» **Source data**:
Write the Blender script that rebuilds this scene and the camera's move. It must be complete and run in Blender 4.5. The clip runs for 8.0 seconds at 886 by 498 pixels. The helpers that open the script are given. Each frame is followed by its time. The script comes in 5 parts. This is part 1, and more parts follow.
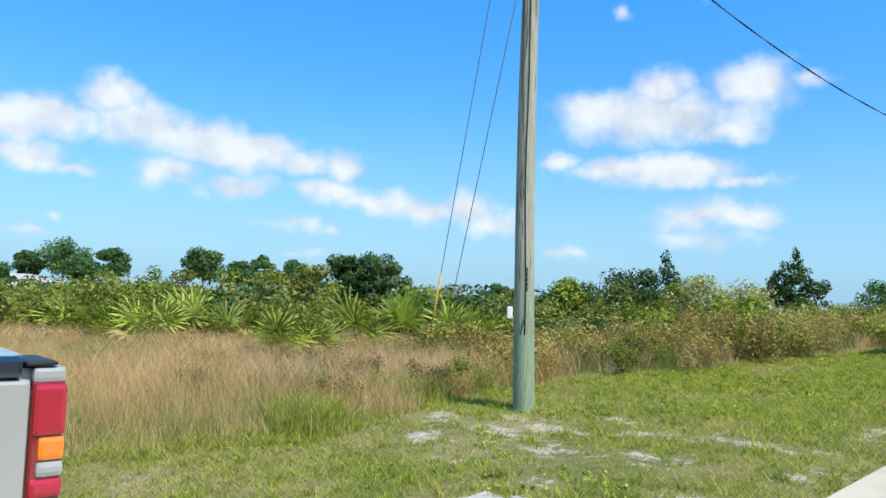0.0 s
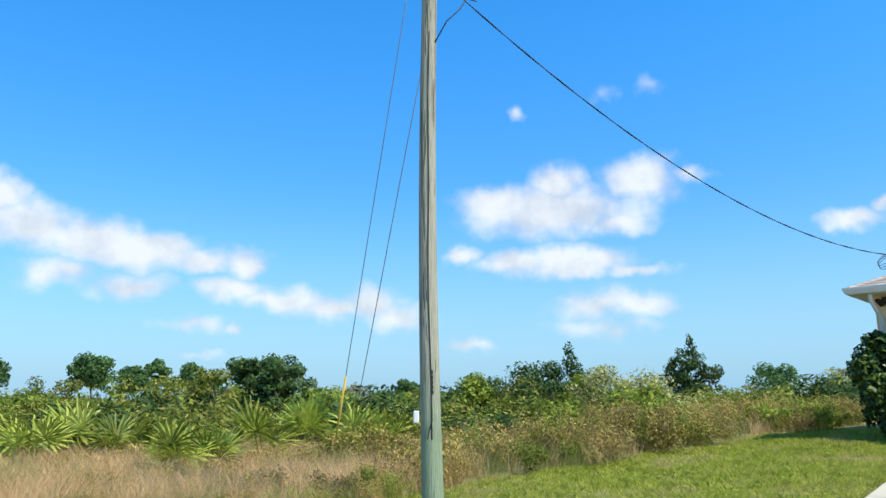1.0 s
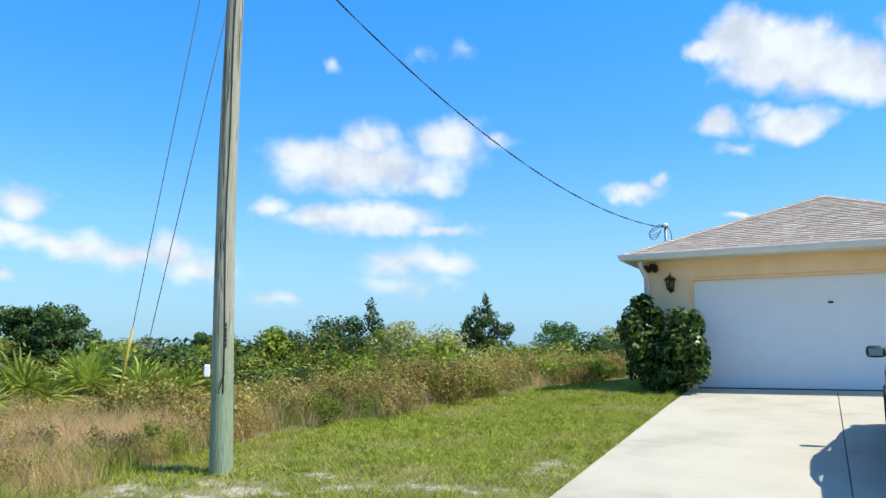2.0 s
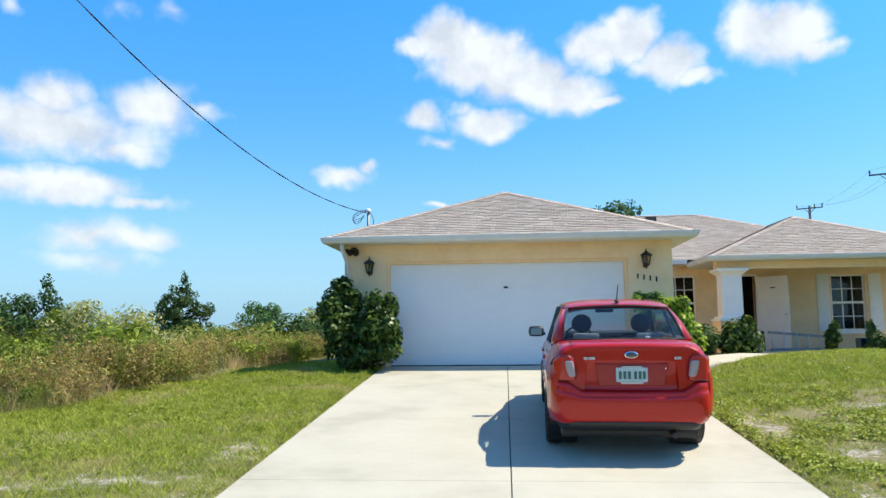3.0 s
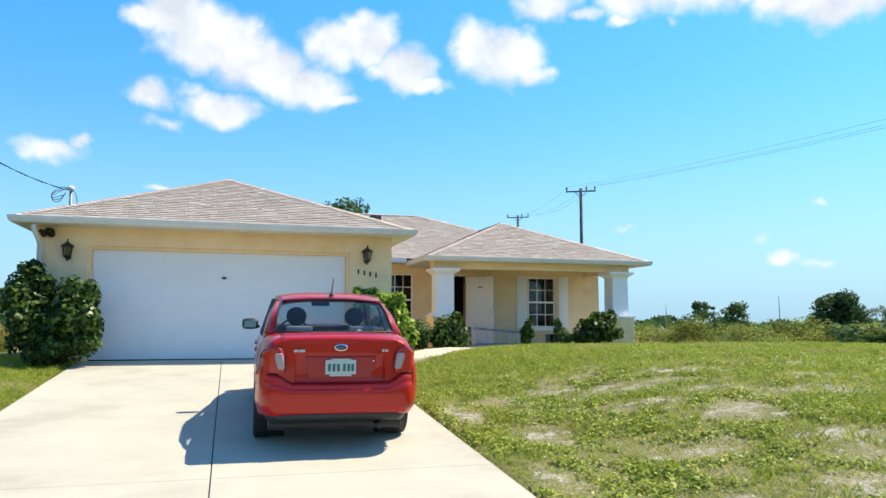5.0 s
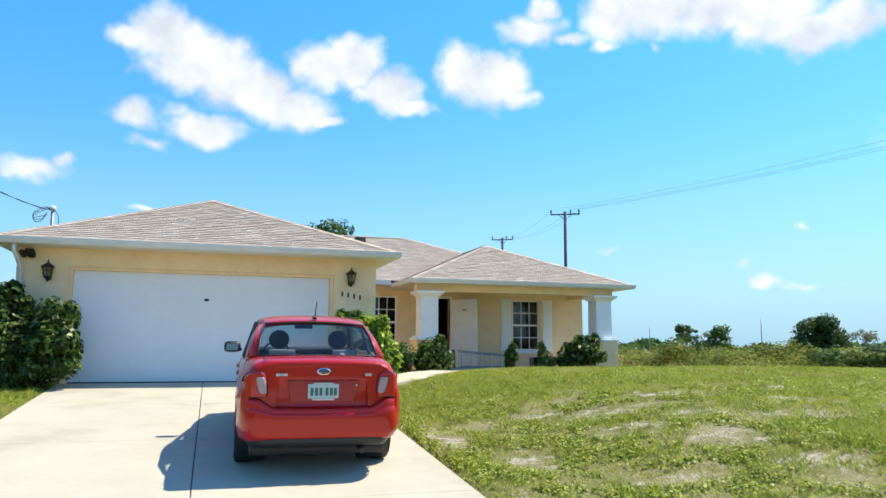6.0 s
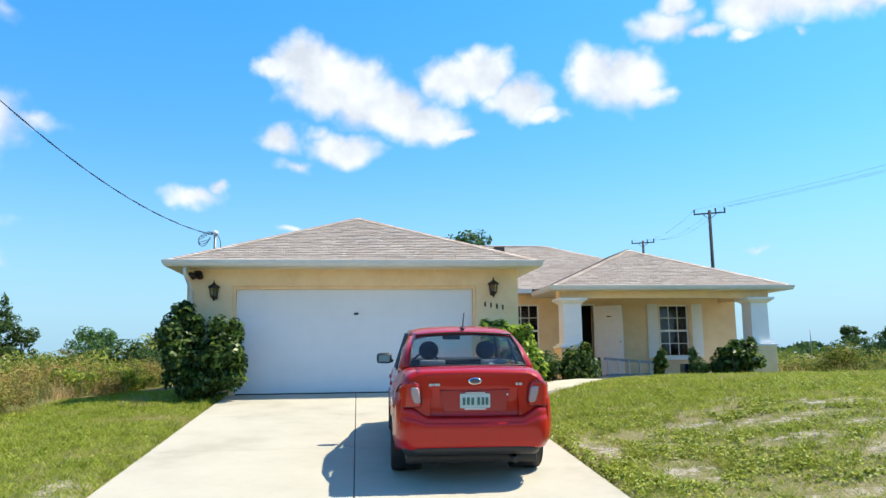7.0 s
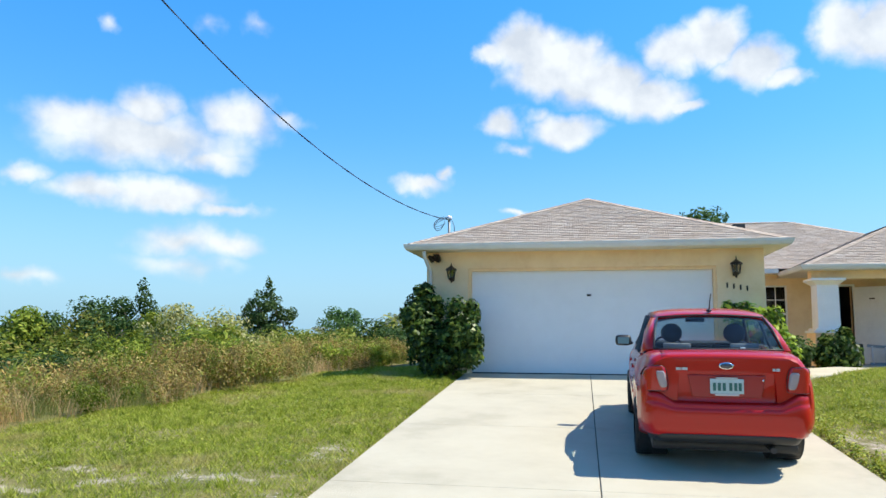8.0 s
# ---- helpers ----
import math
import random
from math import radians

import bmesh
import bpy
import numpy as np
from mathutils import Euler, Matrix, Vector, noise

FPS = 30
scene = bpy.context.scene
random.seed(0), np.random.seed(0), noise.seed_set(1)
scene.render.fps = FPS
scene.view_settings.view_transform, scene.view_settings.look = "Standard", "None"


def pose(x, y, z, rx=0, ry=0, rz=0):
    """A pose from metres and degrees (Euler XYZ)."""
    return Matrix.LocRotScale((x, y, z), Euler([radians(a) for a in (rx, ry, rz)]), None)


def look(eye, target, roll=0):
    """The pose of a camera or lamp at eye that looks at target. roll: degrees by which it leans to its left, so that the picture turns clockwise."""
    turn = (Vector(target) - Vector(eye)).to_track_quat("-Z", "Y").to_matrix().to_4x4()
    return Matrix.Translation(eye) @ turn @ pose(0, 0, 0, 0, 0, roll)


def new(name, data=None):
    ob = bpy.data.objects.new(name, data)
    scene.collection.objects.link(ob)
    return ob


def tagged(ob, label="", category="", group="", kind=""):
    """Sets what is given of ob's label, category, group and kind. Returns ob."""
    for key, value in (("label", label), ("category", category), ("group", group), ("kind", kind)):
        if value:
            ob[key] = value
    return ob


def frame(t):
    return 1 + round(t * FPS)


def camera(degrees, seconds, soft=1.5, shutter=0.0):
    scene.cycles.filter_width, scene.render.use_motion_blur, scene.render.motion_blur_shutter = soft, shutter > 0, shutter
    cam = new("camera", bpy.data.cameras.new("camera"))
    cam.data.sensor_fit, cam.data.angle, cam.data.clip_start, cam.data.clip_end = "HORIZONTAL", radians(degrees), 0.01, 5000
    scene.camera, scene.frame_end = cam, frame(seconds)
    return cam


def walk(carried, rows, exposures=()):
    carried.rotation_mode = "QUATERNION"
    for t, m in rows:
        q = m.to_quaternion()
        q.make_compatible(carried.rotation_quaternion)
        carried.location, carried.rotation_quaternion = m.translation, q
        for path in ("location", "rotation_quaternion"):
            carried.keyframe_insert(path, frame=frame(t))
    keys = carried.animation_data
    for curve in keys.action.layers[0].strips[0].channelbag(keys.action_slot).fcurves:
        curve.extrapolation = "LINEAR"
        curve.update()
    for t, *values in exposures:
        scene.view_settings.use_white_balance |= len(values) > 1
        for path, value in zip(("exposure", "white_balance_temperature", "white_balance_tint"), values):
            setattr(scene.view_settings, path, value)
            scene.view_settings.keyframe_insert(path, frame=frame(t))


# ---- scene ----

» **Short problem**: Starting at the line that contains "scene.render.fps = FPS" and stopping at the line that contains "scene.view_settings.use_white_balance |= len(values)", transcribe the lines exactly; both boundary lines are to be included.

» **Result for this task**:
scene.render.fps = FPS
scene.view_settings.view_transform, scene.view_settings.look = "Standard", "None"


def pose(x, y, z, rx=0, ry=0, rz=0):
    """A pose from metres and degrees (Euler XYZ)."""
    return Matrix.LocRotScale((x, y, z), Euler([radians(a) for a in (rx, ry, rz)]), None)


def look(eye, target, roll=0):
    """The pose of a camera or lamp at eye that looks at target. roll: degrees by which it leans to its left, so that the picture turns clockwise."""
    turn = (Vector(target) - Vector(eye)).to_track_quat("-Z", "Y").to_matrix().to_4x4()
    return Matrix.Translation(eye) @ turn @ pose(0, 0, 0, 0, 0, roll)


def new(name, data=None):
    ob = bpy.data.objects.new(name, data)
    scene.collection.objects.link(ob)
    return ob


def tagged(ob, label="", category="", group="", kind=""):
    """Sets what is given of ob's label, category, group and kind. Returns ob."""
    for key, value in (("label", label), ("category", category), ("group", group), ("kind", kind)):
        if value:
            ob[key] = value
    return ob


def frame(t):
    return 1 + round(t * FPS)


def camera(degrees, seconds, soft=1.5, shutter=0.0):
    scene.cycles.filter_width, scene.render.use_motion_blur, scene.render.motion_blur_shutter = soft, shutter > 0, shutter
    cam = new("camera", bpy.data.cameras.new("camera"))
    cam.data.sensor_fit, cam.data.angle, cam.data.clip_start, cam.data.clip_end = "HORIZONTAL", radians(degrees), 0.01, 5000
    scene.camera, scene.frame_end = cam, frame(seconds)
    return cam


def walk(carried, rows, exposures=()):
    carried.rotation_mode = "QUATERNION"
    for t, m in rows:
        q = m.to_quaternion()
        q.make_compatible(carried.rotation_quaternion)
        carried.location, carried.rotation_quaternion = m.translation, q
        for path in ("location", "rotation_quaternion"):
            carried.keyframe_insert(path, frame=frame(t))
    keys = carried.animation_data
    for curve in keys.action.layers[0].strips[0].channelbag(keys.action_slot).fcurves:
        curve.extrapolation = "LINEAR"
        curve.update()
    for t, *values in exposures:
        scene.view_settings.use_white_balance |= len(values) > 1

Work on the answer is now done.